Nel dicembre 1956, a Port Said, in Egitto, una esplosione telecomandata all’arrivo del bersaglio fu annullata su ordine superiore. Il documento Sdece rivela che l’obiettivo in questione non era altro che il generale Nasser. Il presidente egiziano era infatti considerato un nemico dalla Francia, perché sostenne e armò la ribellione algerina dell’FLN. In collaborazione con i servizi segreti israeliani, Mossad e Aman (intelligence militare), una sera del dicembre 1956, un commando delle SA affiancato da una squadra del Mossad, seppellì trecento chilogrammi di TNT sotto la piazza principale di Port Said. L’operazione venne interrotta all’ultimo momento dal governi francese e israeliano, che temevano le conseguenze.

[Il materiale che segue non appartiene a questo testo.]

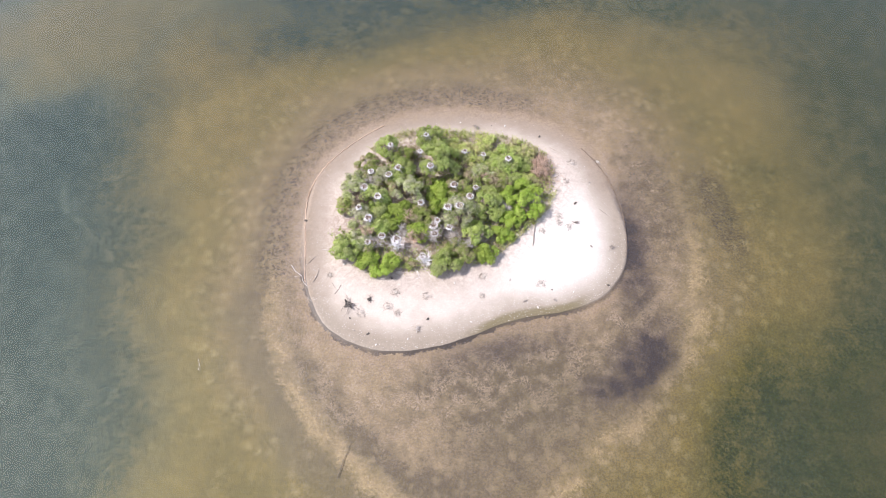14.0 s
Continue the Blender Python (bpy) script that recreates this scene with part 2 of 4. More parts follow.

Quali lezioni apprendiamo da questo illuminante esempio storico? Certamente diverse. In prima battuta non dobbiamo mai dimenticare che la storia di un paese in pace e soprattutto in guerra deve essere compresa anche a partire dalle azioni che i servizi di sicurezza hanno posto in essere, storia questa che non ha un valore marginale o aneddotico; in secondo luogo gli Stati democratici in determinati scenari agiscono in modo analogo ai sistemi autoritari cioè in deroga ai principi della morale e del diritto.

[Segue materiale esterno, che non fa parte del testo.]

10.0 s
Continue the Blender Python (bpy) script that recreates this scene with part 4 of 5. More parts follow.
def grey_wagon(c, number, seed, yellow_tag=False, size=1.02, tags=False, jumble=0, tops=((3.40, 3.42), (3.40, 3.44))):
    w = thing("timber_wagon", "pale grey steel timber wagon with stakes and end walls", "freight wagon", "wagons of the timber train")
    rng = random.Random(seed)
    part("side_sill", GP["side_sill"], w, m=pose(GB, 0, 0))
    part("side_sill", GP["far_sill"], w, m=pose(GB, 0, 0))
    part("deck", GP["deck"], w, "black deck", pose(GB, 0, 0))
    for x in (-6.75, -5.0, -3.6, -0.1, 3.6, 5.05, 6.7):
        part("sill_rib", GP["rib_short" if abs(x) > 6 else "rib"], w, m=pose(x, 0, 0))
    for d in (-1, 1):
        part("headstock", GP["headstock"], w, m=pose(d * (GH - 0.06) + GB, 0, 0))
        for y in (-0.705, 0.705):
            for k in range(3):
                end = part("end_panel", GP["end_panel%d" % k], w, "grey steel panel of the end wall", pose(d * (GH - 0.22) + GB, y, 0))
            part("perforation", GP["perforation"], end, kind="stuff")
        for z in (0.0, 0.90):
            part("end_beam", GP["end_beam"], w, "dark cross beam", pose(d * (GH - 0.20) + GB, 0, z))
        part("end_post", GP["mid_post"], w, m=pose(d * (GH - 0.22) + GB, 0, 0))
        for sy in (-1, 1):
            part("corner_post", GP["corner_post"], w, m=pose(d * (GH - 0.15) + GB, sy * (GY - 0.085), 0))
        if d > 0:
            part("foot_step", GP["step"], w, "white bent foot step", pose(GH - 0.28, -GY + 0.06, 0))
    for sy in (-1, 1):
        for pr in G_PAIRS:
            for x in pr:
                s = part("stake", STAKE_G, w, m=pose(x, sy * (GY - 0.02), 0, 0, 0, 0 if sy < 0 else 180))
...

Proprio per questa ragione le elucubrazioni sociologiche e filosofiche risultano troppo spesso autoreferenziali cioè lontanissime dall’essere in grado di spiegare la complessità e la contraddittorietà delle istituzioni democratiche. Credere infatti che gli arcana imperi e la logica della ragion di Stato siano miracolosamente scomparsi con la nascita dei sacri principi della democrazia è soltanto un’illusione. Un’illusione questa però che può rivelarsi pericolosa perché può inficiare in modo considerevole la comprensione della dinamica effettuale della storia e delle scelte politiche poste in essere dai governi.